**WORK TO BE COMPLETED:**
Locate each line of the material that contains "with", then return it.

**INFORMATION SUPPLIED:**
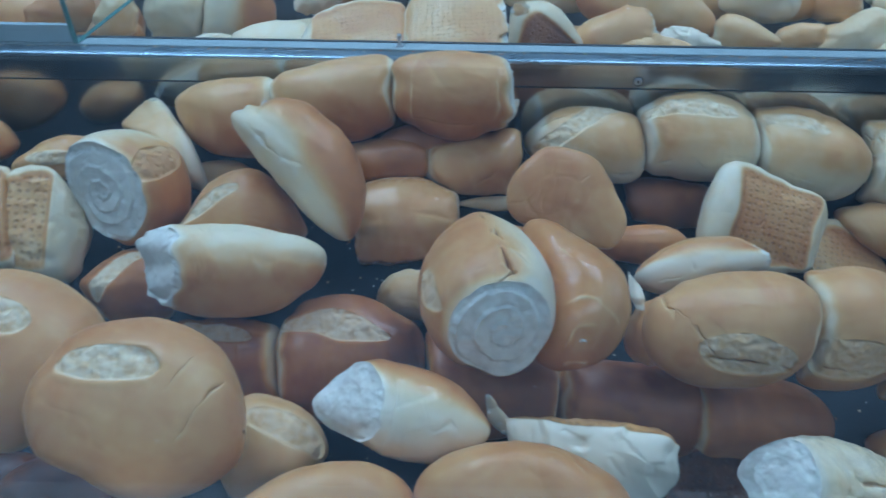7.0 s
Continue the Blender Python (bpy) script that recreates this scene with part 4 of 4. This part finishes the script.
last = roll("white roll close to the glass", (-0.1993, 0.1243, 1.0424), (0.997, 0.012, 0.071), (-0.071, -0.001, 0.997), (0.0492, 0.0440, 0.0440), top=0.2, belly=0.1, view_swell=(0.58, 0.50, 0.50, 0.50, 0.50, 0.50, 0.51, 0.60, 0.80, 1.01, 0.99, 0.90, 0.76, 0.57, 0.51, 0.50, 0.50, 0.50, 0.54, 0.63, 0.71, 0.83, 1.16, 1.12, 0.92, 0.71))
last = roll("white roll close to the glass", (-0.1412, 0.1237, 1.0475), (0.999, 0.013, 0.043), (-0.043, -0.001, 0.999), (0.0709, 0.0451, 0.0451), top=0.1, belly=0.05, view_swell=(0.50, 0.50, 0.50, 0.50, 0.50, 0.50, 0.50, 0.53, 0.60, 0.77, 1.00, 0.96, 0.78, 0.61, 0.56, 0.55, 0.54, 0.53, 0.53, 0.52, 0.53, 0.60, 0.80, 1.19, 0.87, 0.61))
last = roll("cream roll with a score close to the glass", (0.2485, 0.1528, 0.9869), (0.990, -0.110, -0.093), (0.092, -0.010, 0.996), (0.0603, 0.0438, 0.0438), top=0.35, belly=0.15, fine=1, scores=((-0.0064, 69, 0.0171, 0.0035, -2, 0.0022),), view_swell=(0.54, 0.63, 0.75, 0.79, 0.89, 0.85, 0.76, 0.71, 0.66, 0.63, 0.62, 0.60, 0.60, 0.64, 0.65, 0.72, 0.74, 0.81, 0.85, 0.72, 0.69, 0.71, 0.71, 0.64, 0.57, 0.54))
baked_row = row_of_rolls("row of joined pale rolls lying on their tops, dotted bases showing", (-0.1830, 0.6000, 1.0420))
loaf("roll", (-0.1825, 0.6071, 1.0590), (0.950, 0.309, 0.049), (0.030, 0.300, -0.950), (0.0878, 0.0464, 0.0325), parent=baked_row, ends=(2.2, 6), joints=(0, 0.3), top=0.25, belly=0.1, fine=1, view_swell=(0.93, 0.99, 1.05, 1.07, 1.19, 1.21, 1.19, 1.18, 1.18, 1.15, 1.11, 1.08, 0.92, 0.97, 1.07, 0.98, 1.05, 1.08, 1.07, 1.08, 1.11, 1.14, 1.16, 1.19, 1.15, 0.95))
loaf("roll", (-0.0909, 0.6078, 1.0678), (0.983, 0.175, 0.049), (0.030, 0.300, -0.950), (0.1092, 0.0726, 0.0508), parent=baked_row, ends=(6, 8), joints=(0.2, 0.2), grill=0.42, patch=(-0.8, 1.1), top=0.12, belly=0.12, flat=0.7, fine=1, view_swell=(0.90, 0.95, 1.02, 1.15, 1.32, 1.39, 1.40, 1.37, 1.33, 1.31, 1.15, 0.96, 0.90, 0.99, 1.06, 1.02, 1.02, 1.17, 1.19, 1.24, 1.26, 1.28, 1.30, 1.40, 1.01, 0.88))
loaf("roll", (0.0002, 0.6065, 1.0725), (0.999, 0.016, 0.049), (0.030, 0.300, -0.950), (0.1034, 0.0937, 0.0656), parent=baked_row, ends=(8, 9), joints=(0.3, 0.1), torn=(0, 0.93), grill=0.42, patch=(-0.9, 0.9), top=0.1, belly=0.1, flat=0.7, fine=1, ragged=1.3, view_swell=(1.00, 0.98, 0.98, 1.03, 1.13, 1.26, 1.29, 1.28, 1.23, 1.14, 1.00, 0.94, 0.95, 0.99, 1.01, 1.08, 1.03, 1.16, 1.17, 1.17, 1.15, 1.13, 1.12, 1.14, 0.96, 0.99))
fray((0.0481, 0.6150, 1.0931), (0.0481, 0.5841, 1.0795), 12, 0.0024, seed=8)
last = roll("half roll on its side showing a smooth brown base", (0.0958, 0.6462, 1.0487), (0.541, 0.235, 0.807), (-0.187, 0.970, -0.157), (0.0832, 0.0950, 0.0950), top=0.08, belly=0.2, grill=0.78, patch=(-0.7, 0.5), flat=0.65, crinkle=0.5, fine=1, view_swell=(0.84, 0.84, 0.82, 0.84, 0.86, 0.88, 0.91, 0.94, 0.95, 0.99, 1.01, 0.90, 0.81, 0.80, 0.85, 0.86, 0.89, 1.02, 1.02, 0.92, 0.89, 0.87, 0.94, 0.97, 0.94, 0.97))
last = roll("broken flake of tan crust", (0.0637, 0.6160, 1.0956), (0.969, -0.015, 0.245), (-0.162, -0.788, 0.593), (0.0202, 0.0125, 0.0062), top=0.45, belly=0.2, torn=(0.8, 0.8), crinkle=1.0, lumps=1.2, fine=0, view_swell=(1.05, 0.90, 0.90, 1.08, 1.32, 1.59, 1.57, 1.59, 1.59, 1.57, 1.63, 1.57, 1.26, 0.90, 1.06, 1.10, 1.03, 1.23, 1.27, 1.31, 1.46, 1.58, 1.60, 1.67, 1.59, 1.30))
last = roll("golden roll broken open along its upper edge", (0.1729, 0.6657, 1.0489), (0.958, -0.155, 0.243), (-0.276, -0.738, 0.615), (0.0909, 0.0677, 0.0677), top=0.47, belly=0.02, fade=(-0.3, 0.25), torn=(0, 0.9), ends=(3, 6), crinkle=0.5, ragged=1.3, fine=1, view_swell=(0.94, 0.98, 0.86, 0.89, 0.93, 0.95, 1.04, 0.95, 0.91, 0.86, 0.85, 0.87, 0.91, 0.96, 0.98, 0.94, 0.91, 0.88, 0.82, 0.86, 0.94, 1.01, 1.01, 0.94, 0.93, 0.91))
fray((0.1378, 0.6689, 1.0650), (0.1803, 0.6585, 1.0838), 16, 0.0024, seed=9)
last = roll("flat brown heel of a roll", (0.1958, 0.6070, 1.0647), (0.955, -0.293, 0.049), (-0.077, -0.085, 0.993), (0.0804, 0.0181, 0.0145), top=0.5, belly=0.12, crinkle=0.8, lumps=1.2, fine=1, view_swell=(0.84, 1.04, 1.43, 1.53, 1.59, 1.64, 1.90, 1.90, 1.90, 1.27, 1.25, 1.12, 0.92, 0.76, 1.21, 1.36, 1.47, 1.51, 1.64, 1.90, 1.90, 1.90, 1.61, 1.48, 1.48, 1.01))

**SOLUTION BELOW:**
Continue the Blender Python (bpy) script that recreates this scene with part 4 of 4. This part finishes the script.
last = roll("cream roll with a score close to the glass", (0.2485, 0.1528, 0.9869), (0.990, -0.110, -0.093), (0.092, -0.010, 0.996), (0.0603, 0.0438, 0.0438), top=0.35, belly=0.15, fine=1, scores=((-0.0064, 69, 0.0171, 0.0035, -2, 0.0022),), view_swell=(0.54, 0.63, 0.75, 0.79, 0.89, 0.85, 0.76, 0.71, 0.66, 0.63, 0.62, 0.60, 0.60, 0.64, 0.65, 0.72, 0.74, 0.81, 0.85, 0.72, 0.69, 0.71, 0.71, 0.64, 0.57, 0.54))